Tuesday, June 30, 2009

Disappearing

Foremost in my mind right now is how telling interviewees the topic before the interview can ruin the journey. I intend these interviews to be journeys. When I simply picked up the phone, called unsuspecting friends and said, "Hey, can I talk to you about something," we went on a journey. They didn't have time to think about how to answer, what to say, or how far to go. No time to finesse. With one exception--a poet--everyone has agreed to participate in this project. No one's balked.

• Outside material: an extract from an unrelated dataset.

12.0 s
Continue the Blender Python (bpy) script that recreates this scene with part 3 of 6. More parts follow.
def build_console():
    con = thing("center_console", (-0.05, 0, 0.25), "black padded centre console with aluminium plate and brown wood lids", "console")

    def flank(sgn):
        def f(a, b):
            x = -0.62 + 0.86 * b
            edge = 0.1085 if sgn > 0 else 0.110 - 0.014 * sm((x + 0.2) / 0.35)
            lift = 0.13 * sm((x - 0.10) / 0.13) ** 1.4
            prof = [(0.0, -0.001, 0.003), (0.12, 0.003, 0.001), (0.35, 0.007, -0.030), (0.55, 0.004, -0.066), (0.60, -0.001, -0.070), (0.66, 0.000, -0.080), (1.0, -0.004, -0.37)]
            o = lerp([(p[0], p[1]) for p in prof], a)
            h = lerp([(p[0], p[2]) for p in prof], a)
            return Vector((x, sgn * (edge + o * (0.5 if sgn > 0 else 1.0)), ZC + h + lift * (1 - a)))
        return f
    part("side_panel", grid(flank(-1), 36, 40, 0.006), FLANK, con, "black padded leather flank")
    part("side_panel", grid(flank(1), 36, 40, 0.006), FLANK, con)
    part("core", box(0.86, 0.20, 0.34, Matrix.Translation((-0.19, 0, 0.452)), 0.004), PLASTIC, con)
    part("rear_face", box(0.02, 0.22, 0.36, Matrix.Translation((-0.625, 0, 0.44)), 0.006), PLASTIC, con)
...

Every "artist" type has given me stylized versions of their stories--except one generous guy who shared still-jagged stories about his father and sexual practices that emanate from those childhood memories; he also taught be about chainmail. Today, I interviewed a poet. His stories were compelling but I felt he was holding back a lot, delivering his stories a little too pat, formed, precise. Perhaps it's because he's a poet and has had years to find and hone the right language and cadences to sound so assured. What kinds of poems can I write given such assurances? What inspires me is uncertainty. 

A qualitative research class I took in graduate school serves me some in all this. I learned strategies to, more or less, remove or diminish the researcher's presence in the field. While I don't want to do that with this project completely because I NEED to be in conversation with these men, the less space I take, the more their stories fill the frame.